Skip to content
cnrdh edited this page Jun 12, 2017 · 7 revisions

Several endpoints run a special _file service for uploading and downloading file attachments.

Downloading (large) file collections

The file server can return all attached files as a zip or tar.gz archive, but on the-fly packing is not viable for very large file collections.

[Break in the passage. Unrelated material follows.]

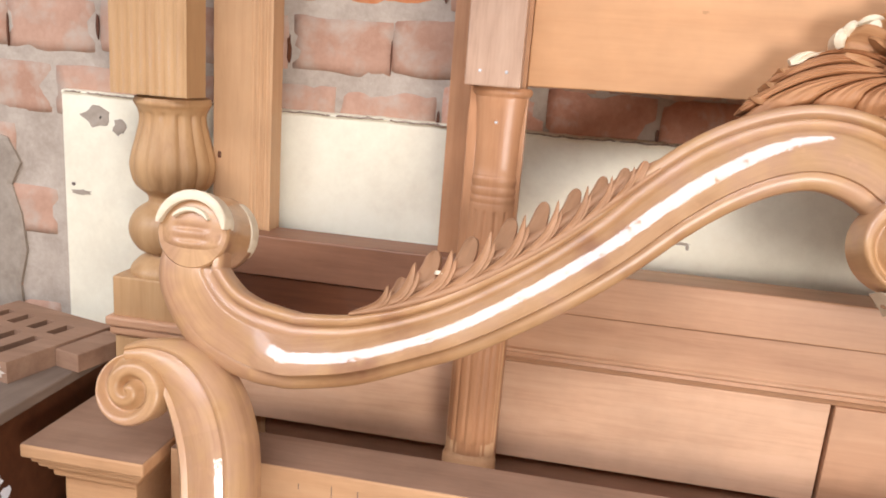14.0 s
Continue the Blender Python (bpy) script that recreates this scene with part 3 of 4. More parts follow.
def leaf(bm, path, ribs=3, rib_depth=0.006, cup=0.012, thick=0.014, lobes=0, lobe_depth=0.25, steps=8, across=14, side=0, curl=0.0, tilt=0.0, rough=0.0016):
    """A carved leaf along a path of (u, v, n, half width), with ribs and a lobed edge; side -1 or 1 lobes one edge only."""
    c = spline(path, steps)
    tan = np.gradient(c[:, :2], axis=0)
    tan /= np.maximum(np.linalg.norm(tan, axis=1), 1e-6)[:, None]
    front, behind = [], []
    last = len(c) - 1
    for i, ((u, v, n, w), (tu, tv)) in enumerate(zip(c, tan)):
        s = i / last
        notch = abs(math.sin(math.pi * lobes * s)) if lobes else 1
        row, brow = [], []
        for j in range(across + 1):
            a = -1 + 2 * j / across
            ww = w
            if lobes and (side == 0 or side * a > 0):
                ww = w * (1 - lobe_depth * abs(a) * (1 - notch**0.6))
            h = cup * (1 - a * a) * (w / 0.04) ** 0.5
            h -= rib_depth * (0.5 + 0.5 * math.cos(2 * math.pi * ribs * (a * 0.5 + 0.5))) * min(1, 4 * (1 - s) + 0.25)
            h += curl * s * s + tilt * a + rough * noise.noise((u * 55 + a * 2, v * 55, n * 40))
            ww *= 1 + 14 * rough * noise.noise((u * 38, v * 38, 3.0 + math.copysign(2.0, a)))
            pu, pv = u - tv * ww * a, v + tu * ww * a
            row.append(PLACE(pu, pv, n + h))
            brow.append(PLACE(pu, pv, n - thick))
        front.append(row)
        behind.append(brow)
    rows = [f + b[::-1] for f, b in zip(front, behind)]
    grid_mesh(bm, rows, closed=True, caps=True)
    return bm


def petal(bm, u, v, n, length, width, angle, cup=0.02, lift=0.02, thick=0.012):
    """A cupped petal that springs from a flower's heart."""
    a = radians(angle)
    du, dv = math.cos(a), math.sin(a)
    path = [(u + du * length * s, v + dv * length * s, n + lift * math.sin(s * 1.8), width * w) for s, w in ((0.12, 0.45), (0.35, 0.8), (0.65, 1.0), (0.86, 0.95), (0.97, 0.66), (1.03, 0.25))]
    return leaf(bm, path, 1, -0.010, cup, thick, 0, 0, 4, 10)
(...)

Download attached files sequentially

Pipe a list of filenames (JSON resonse from _file BASE) to wget:

BASE="https://api.npolar.no/dataset/c3db82e3-adfa-413c-9523-5b3fb09708ed/_file" # Example BASE URI
UUID=`basename ${BASE%/*}` && mkdir -p $UUID && cd $UUID # Optional: extract UUID and use as download directory 
wget -qO- $BASE | grep -Po '"filename"\s*:\s*"\K([^"]*)' | wget -nc --base=$BASE/ -i-

Check file integrity

All uploaded files have a md5 checksum

# Run in folder containing the downloaded files
META=`wget -qO- $BASE`
echo $META | grep -Po '"md5sum"\s*:\s*"\K([^"]*)' > /tmp/md5
echo $META | grep -Po '"filename"\s*:\s*"\K([^"]*)' > /tmp/filename
paste /tmp/md5 /tmp/filename > md5sums.txt
md5sum -c md5sums.txt